Data section>
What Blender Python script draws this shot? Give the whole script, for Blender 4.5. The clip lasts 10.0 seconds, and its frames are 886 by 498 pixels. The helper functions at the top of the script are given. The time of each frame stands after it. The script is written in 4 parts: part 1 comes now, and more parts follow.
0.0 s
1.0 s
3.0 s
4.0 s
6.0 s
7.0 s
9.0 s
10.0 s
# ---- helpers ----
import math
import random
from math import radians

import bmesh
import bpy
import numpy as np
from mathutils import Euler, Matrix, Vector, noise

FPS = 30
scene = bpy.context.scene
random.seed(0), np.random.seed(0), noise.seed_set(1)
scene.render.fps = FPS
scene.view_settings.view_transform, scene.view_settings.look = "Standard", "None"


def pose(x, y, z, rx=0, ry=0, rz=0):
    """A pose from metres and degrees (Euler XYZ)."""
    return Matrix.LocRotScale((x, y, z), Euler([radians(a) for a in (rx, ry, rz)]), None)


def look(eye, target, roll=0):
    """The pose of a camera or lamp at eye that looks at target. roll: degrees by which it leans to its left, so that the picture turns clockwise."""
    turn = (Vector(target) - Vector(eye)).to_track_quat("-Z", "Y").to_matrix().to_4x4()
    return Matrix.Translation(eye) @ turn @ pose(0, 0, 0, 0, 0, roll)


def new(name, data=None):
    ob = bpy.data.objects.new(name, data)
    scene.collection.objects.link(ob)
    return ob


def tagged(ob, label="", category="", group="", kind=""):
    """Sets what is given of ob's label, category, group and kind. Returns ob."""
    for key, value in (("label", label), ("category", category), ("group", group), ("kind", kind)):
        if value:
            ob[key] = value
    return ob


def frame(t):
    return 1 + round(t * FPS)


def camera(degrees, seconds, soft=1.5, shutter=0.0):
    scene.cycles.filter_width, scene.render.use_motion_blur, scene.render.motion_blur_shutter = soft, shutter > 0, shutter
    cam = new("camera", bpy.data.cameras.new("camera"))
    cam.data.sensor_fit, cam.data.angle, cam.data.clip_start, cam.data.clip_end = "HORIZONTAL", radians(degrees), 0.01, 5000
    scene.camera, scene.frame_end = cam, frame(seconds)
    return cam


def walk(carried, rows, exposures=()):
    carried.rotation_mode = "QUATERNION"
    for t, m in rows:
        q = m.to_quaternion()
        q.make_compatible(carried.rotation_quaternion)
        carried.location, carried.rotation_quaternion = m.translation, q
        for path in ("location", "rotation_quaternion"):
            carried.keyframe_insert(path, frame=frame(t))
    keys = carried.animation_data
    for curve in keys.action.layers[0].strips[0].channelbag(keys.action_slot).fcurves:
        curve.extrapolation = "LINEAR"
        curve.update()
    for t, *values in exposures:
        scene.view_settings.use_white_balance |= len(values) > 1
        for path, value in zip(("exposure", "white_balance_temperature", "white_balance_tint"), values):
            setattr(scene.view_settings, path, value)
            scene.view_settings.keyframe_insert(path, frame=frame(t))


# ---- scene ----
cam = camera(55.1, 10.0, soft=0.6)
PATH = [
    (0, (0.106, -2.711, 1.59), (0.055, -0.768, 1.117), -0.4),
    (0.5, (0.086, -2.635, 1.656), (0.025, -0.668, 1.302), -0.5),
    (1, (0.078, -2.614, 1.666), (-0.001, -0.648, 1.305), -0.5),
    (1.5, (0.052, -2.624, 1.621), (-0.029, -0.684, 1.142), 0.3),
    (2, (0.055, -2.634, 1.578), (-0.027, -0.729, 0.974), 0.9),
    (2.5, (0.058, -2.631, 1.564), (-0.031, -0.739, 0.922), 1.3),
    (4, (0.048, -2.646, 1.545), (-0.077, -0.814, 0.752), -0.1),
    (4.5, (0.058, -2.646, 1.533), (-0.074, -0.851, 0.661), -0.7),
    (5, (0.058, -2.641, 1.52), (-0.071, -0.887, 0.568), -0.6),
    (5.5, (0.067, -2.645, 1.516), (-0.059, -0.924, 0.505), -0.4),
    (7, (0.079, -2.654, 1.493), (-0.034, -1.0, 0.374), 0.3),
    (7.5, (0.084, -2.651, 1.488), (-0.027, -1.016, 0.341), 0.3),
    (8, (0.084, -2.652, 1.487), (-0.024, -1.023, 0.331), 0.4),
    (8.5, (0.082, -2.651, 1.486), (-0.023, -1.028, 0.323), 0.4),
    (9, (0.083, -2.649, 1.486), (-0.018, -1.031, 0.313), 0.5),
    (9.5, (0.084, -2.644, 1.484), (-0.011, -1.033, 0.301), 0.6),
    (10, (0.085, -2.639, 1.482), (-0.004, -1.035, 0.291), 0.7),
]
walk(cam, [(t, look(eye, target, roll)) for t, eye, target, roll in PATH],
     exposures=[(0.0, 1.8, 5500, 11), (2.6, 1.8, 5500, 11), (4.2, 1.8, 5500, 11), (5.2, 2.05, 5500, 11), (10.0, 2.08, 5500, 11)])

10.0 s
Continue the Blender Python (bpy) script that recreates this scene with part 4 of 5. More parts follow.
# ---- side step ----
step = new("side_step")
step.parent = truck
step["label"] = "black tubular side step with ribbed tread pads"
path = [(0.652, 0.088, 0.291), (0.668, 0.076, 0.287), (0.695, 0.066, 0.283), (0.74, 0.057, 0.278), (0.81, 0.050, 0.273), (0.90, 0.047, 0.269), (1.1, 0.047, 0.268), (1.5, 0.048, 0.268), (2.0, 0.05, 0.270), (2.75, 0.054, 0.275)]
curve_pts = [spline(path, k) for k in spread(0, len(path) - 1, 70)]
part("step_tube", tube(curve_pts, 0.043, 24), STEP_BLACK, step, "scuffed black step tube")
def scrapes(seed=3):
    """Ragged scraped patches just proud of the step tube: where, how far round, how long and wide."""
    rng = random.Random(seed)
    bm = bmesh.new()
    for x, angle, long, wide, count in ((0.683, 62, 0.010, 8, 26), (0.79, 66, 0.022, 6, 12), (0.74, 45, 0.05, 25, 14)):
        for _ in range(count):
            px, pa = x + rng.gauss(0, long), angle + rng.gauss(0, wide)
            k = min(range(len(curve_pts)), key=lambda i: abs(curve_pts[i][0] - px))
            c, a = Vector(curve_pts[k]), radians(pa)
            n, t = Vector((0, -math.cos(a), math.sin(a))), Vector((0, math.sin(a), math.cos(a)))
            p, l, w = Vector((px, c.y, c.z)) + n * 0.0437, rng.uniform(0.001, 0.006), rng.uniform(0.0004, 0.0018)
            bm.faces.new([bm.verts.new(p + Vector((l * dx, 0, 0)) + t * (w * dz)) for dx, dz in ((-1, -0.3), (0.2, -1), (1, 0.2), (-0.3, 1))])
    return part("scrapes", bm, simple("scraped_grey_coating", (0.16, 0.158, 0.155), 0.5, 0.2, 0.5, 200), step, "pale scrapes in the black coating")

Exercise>
Lines that hold the word "target" are the ones to return, every one of them.

Answer to this problem>
def look(eye, target, roll=0):
    """The pose of a camera or lamp at eye that looks at target. roll: degrees by which it leans to its left, so that the picture turns clockwise."""
    turn = (Vector(target) - Vector(eye)).to_track_quat("-Z", "Y").to_matrix().to_4x4()
walk(cam, [(t, look(eye, target, roll)) for t, eye, target, roll in PATH],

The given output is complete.